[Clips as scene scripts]
════════════════════
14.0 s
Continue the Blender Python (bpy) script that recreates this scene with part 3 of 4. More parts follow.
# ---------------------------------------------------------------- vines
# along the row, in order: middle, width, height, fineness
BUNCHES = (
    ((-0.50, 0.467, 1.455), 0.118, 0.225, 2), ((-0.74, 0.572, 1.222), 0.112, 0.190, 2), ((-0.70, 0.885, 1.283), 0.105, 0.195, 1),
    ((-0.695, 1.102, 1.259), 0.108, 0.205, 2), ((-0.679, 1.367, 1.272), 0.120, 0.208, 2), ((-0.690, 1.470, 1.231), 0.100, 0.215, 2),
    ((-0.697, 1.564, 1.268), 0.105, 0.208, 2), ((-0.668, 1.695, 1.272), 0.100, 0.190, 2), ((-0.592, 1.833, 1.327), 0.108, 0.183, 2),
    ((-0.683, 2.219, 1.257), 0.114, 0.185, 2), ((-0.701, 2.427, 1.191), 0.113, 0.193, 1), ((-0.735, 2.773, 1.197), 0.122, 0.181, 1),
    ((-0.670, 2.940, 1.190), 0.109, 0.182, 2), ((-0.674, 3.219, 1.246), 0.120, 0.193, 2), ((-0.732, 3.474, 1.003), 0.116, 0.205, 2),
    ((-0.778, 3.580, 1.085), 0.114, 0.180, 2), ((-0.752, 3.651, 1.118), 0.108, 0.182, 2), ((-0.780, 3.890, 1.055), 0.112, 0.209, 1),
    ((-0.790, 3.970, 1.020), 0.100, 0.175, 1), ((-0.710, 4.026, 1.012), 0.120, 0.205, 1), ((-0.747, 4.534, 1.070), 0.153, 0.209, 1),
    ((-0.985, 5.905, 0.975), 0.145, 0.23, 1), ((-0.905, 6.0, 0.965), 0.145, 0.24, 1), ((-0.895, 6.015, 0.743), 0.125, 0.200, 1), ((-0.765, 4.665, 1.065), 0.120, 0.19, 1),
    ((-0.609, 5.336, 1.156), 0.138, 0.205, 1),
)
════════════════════
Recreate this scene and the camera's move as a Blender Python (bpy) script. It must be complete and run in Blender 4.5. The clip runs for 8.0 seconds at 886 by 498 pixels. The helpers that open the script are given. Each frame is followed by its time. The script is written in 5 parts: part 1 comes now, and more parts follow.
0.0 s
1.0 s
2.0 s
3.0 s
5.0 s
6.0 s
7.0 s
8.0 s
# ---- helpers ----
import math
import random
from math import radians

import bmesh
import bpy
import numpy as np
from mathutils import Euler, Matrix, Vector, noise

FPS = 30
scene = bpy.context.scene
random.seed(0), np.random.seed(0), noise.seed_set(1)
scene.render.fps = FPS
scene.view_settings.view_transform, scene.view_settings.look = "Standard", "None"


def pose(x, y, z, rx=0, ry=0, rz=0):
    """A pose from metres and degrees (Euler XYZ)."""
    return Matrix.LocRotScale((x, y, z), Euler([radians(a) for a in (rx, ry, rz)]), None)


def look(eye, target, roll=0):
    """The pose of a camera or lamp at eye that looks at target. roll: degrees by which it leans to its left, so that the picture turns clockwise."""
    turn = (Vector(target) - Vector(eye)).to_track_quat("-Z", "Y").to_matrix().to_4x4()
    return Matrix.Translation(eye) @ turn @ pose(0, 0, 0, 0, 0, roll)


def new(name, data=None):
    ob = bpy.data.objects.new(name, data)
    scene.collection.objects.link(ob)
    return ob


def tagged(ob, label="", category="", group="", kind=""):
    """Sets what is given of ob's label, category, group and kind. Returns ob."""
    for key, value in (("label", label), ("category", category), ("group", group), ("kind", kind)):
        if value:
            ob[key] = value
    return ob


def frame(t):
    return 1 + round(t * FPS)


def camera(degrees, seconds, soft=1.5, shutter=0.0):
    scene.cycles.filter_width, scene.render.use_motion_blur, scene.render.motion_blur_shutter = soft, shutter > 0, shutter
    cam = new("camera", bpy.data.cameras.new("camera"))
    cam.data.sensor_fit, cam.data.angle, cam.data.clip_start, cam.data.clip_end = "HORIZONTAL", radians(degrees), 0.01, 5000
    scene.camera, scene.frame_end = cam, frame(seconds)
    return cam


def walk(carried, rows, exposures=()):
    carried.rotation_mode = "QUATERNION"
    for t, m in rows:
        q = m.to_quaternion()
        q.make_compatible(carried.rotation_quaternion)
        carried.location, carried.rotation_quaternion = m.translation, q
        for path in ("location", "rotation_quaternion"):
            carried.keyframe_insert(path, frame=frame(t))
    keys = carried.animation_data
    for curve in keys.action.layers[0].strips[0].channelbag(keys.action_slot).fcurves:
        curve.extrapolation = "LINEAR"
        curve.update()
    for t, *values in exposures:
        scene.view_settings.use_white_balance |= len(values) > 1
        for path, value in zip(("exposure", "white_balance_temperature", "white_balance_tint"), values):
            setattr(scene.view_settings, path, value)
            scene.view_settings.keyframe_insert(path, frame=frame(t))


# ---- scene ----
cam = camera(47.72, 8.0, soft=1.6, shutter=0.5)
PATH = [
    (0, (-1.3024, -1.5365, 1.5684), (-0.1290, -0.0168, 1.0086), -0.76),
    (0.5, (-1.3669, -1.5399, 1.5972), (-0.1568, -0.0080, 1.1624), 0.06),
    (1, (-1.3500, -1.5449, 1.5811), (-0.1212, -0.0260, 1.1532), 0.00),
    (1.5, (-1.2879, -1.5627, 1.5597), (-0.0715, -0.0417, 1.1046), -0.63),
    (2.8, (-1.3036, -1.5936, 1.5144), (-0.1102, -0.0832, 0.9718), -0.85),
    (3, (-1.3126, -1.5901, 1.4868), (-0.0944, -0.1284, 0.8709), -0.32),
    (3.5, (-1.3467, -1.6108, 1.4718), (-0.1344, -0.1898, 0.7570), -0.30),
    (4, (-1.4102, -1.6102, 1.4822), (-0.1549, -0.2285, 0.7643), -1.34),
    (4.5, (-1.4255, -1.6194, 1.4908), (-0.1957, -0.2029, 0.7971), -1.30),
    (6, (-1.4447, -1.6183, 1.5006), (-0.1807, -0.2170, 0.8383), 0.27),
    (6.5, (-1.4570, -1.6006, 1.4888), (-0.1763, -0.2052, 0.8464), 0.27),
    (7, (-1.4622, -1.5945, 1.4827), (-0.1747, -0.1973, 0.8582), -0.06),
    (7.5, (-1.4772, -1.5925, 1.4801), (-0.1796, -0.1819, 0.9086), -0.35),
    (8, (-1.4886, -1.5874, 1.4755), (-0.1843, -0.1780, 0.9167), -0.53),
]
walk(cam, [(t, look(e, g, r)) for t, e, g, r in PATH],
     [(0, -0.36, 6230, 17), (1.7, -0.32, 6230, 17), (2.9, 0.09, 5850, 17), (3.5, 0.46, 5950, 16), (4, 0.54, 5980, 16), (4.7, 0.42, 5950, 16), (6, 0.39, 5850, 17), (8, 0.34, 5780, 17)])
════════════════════
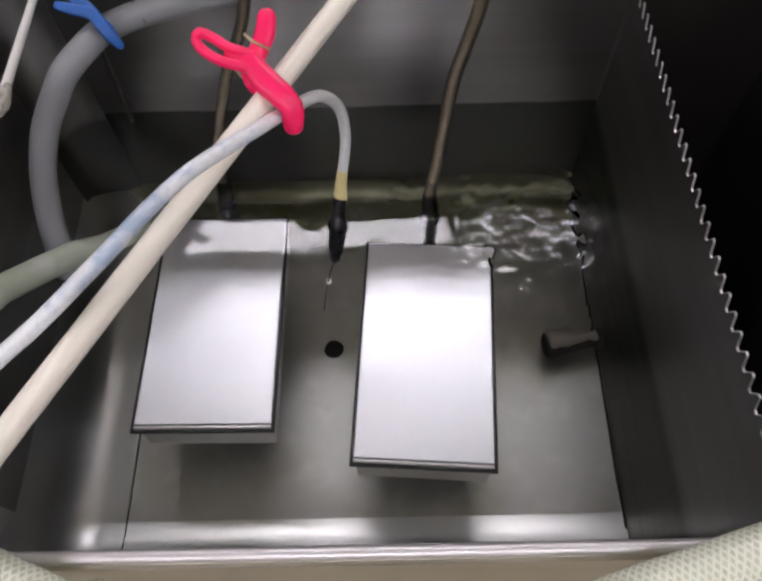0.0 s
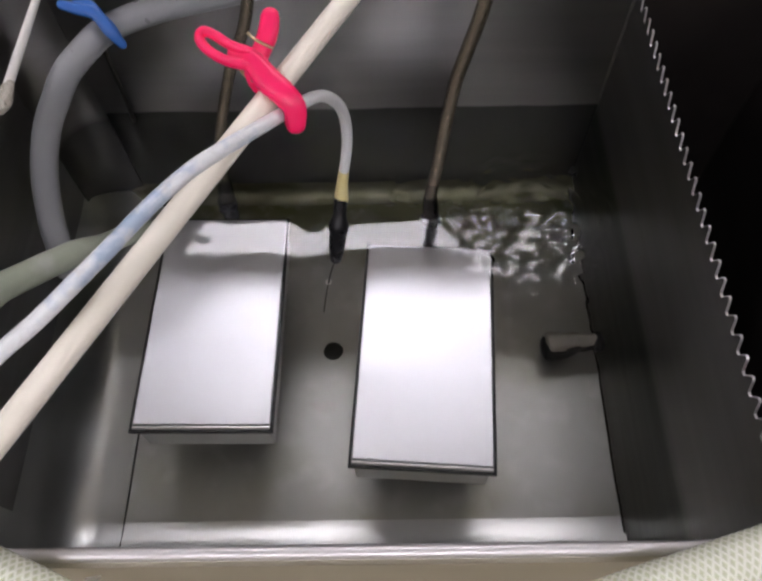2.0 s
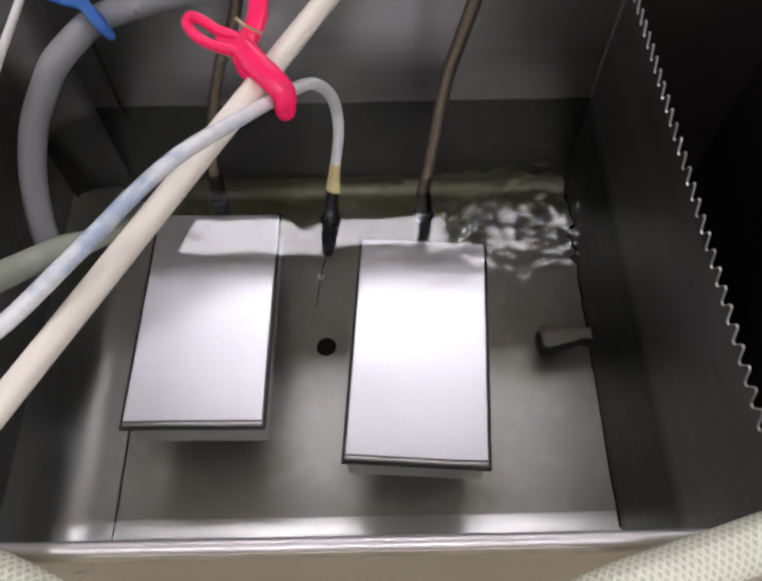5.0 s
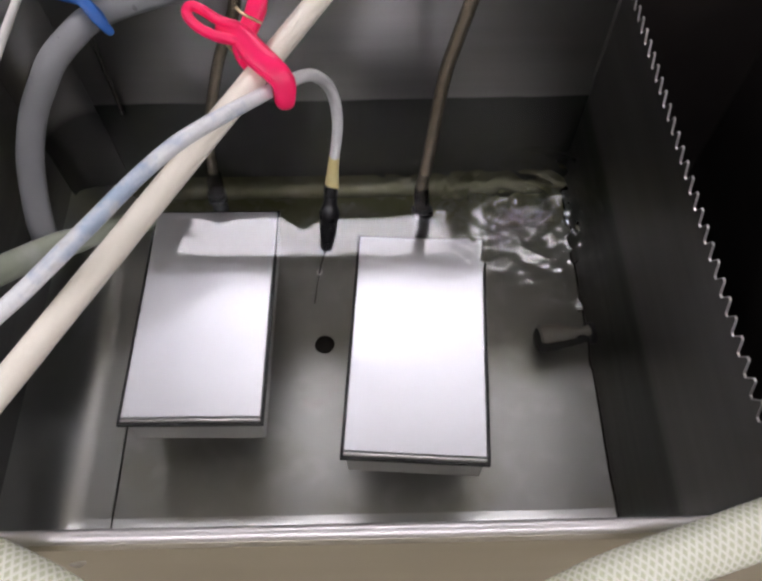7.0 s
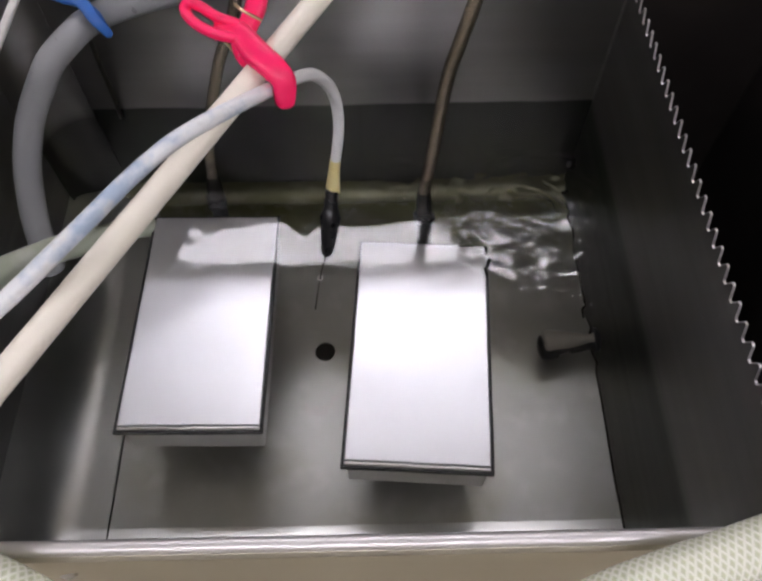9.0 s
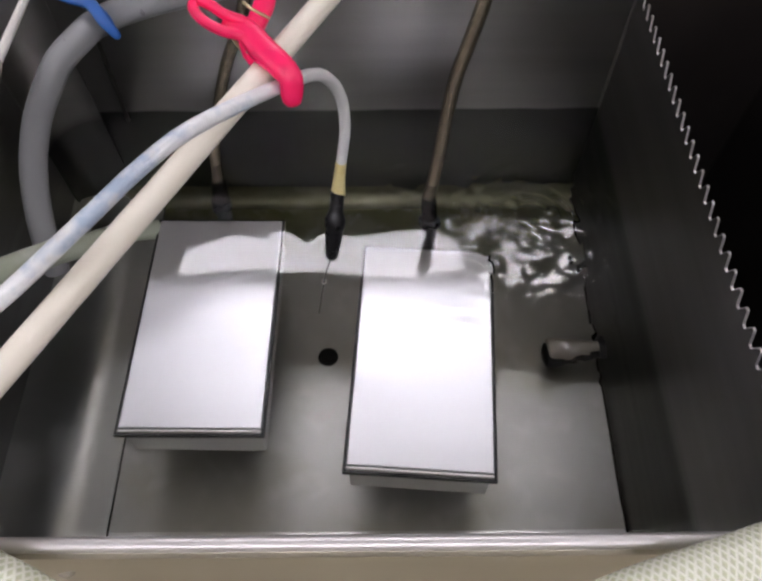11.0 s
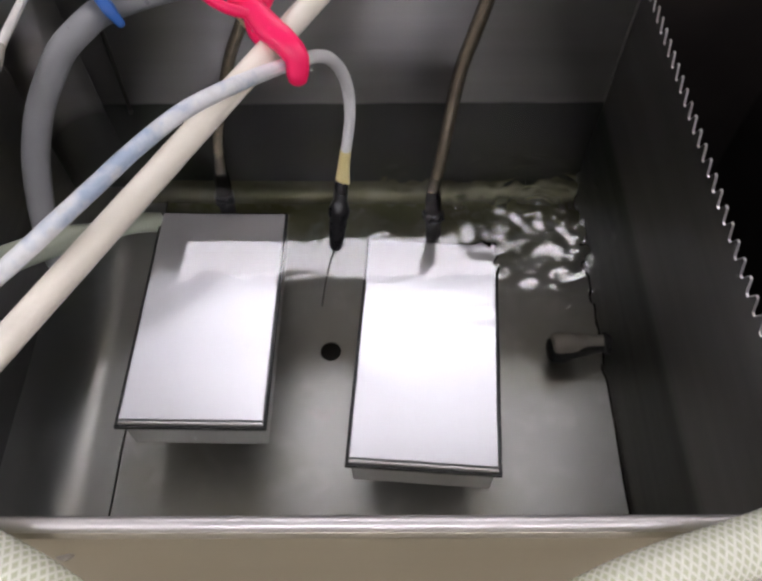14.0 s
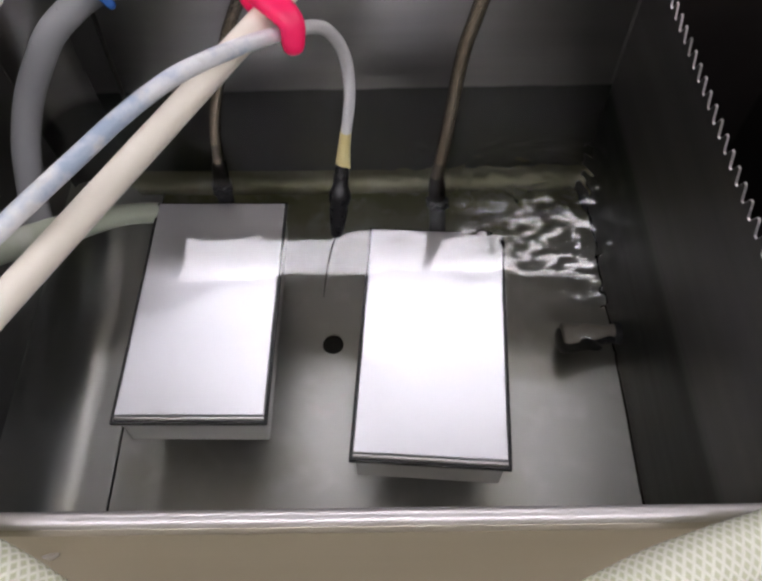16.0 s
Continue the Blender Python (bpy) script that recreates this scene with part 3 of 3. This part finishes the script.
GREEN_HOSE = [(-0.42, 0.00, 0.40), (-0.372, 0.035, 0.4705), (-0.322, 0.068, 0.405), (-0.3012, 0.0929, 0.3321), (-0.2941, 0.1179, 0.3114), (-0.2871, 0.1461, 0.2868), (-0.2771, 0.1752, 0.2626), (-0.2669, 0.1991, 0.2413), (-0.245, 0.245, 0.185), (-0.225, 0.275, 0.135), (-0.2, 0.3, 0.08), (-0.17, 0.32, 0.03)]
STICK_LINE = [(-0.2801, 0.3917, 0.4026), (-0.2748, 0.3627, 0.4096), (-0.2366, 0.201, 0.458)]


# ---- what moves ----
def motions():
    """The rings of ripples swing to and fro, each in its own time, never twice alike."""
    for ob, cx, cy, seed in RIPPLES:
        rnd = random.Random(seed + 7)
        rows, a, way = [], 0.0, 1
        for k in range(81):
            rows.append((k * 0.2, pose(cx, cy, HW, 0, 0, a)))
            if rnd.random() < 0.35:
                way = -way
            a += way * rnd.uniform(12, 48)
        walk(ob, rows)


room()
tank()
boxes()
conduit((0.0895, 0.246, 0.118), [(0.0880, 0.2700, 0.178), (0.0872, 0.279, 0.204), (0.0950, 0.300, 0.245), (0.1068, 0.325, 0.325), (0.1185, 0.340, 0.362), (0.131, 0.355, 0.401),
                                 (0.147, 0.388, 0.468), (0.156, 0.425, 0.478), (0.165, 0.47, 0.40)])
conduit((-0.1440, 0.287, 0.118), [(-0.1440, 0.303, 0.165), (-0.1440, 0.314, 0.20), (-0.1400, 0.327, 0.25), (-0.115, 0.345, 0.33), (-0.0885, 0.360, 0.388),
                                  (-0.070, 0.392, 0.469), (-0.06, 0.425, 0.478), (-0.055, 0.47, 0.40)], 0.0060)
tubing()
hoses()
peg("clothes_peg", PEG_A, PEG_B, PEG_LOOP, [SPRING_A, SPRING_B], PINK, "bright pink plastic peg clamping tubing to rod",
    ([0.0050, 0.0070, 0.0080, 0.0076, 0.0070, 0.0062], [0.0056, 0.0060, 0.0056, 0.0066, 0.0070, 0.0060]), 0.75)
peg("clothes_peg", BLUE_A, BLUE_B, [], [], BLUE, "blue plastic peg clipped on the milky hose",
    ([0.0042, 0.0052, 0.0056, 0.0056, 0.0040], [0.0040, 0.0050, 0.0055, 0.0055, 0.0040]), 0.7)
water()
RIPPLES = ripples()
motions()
════════════════════
[EXERCISE DETAILS] Output exactly one stretch of the listing: from the line containing "from mathutils import" through the line containing "scene.view_settings.use_white_balance |= len(values)", both end lines included.

[SOLUTION FOR THIS TASK]
from mathutils import Euler, Matrix, Vector, noise

FPS = 30
scene = bpy.context.scene
random.seed(0), np.random.seed(0), noise.seed_set(1)
scene.render.fps = FPS
scene.view_settings.view_transform, scene.view_settings.look = "Standard", "None"


def pose(x, y, z, rx=0, ry=0, rz=0):
    """A pose from metres and degrees (Euler XYZ)."""
    return Matrix.LocRotScale((x, y, z), Euler([radians(a) for a in (rx, ry, rz)]), None)


def look(eye, target, roll=0):
    """The pose of a camera or lamp at eye that looks at target. roll: degrees by which it leans to its left, so that the picture turns clockwise."""
    turn = (Vector(target) - Vector(eye)).to_track_quat("-Z", "Y").to_matrix().to_4x4()
    return Matrix.Translation(eye) @ turn @ pose(0, 0, 0, 0, 0, roll)


def new(name, data=None):
    ob = bpy.data.objects.new(name, data)
    scene.collection.objects.link(ob)
    return ob


def tagged(ob, label="", category="", group="", kind=""):
    """Sets what is given of ob's label, category, group and kind. Returns ob."""
    for key, value in (("label", label), ("category", category), ("group", group), ("kind", kind)):
        if value:
            ob[key] = value
    return ob


def frame(t):
    return 1 + round(t * FPS)


def camera(degrees, seconds, soft=1.5, shutter=0.0):
    scene.cycles.filter_width, scene.render.use_motion_blur, scene.render.motion_blur_shutter = soft, shutter > 0, shutter
    cam = new("camera", bpy.data.cameras.new("camera"))
    cam.data.sensor_fit, cam.data.angle, cam.data.clip_start, cam.data.clip_end = "HORIZONTAL", radians(degrees), 0.01, 5000
    scene.camera, scene.frame_end = cam, frame(seconds)
    return cam


def walk(carried, rows, exposures=()):
    carried.rotation_mode = "QUATERNION"
    for t, m in rows:
        q = m.to_quaternion()
        q.make_compatible(carried.rotation_quaternion)
        carried.location, carried.rotation_quaternion = m.translation, q
        for path in ("location", "rotation_quaternion"):
            carried.keyframe_insert(path, frame=frame(t))
    keys = carried.animation_data
    for curve in keys.action.layers[0].strips[0].channelbag(keys.action_slot).fcurves:
        curve.extrapolation = "LINEAR"
        curve.update()
    for t, *values in exposures:
        scene.view_settings.use_white_balance |= len(values) > 1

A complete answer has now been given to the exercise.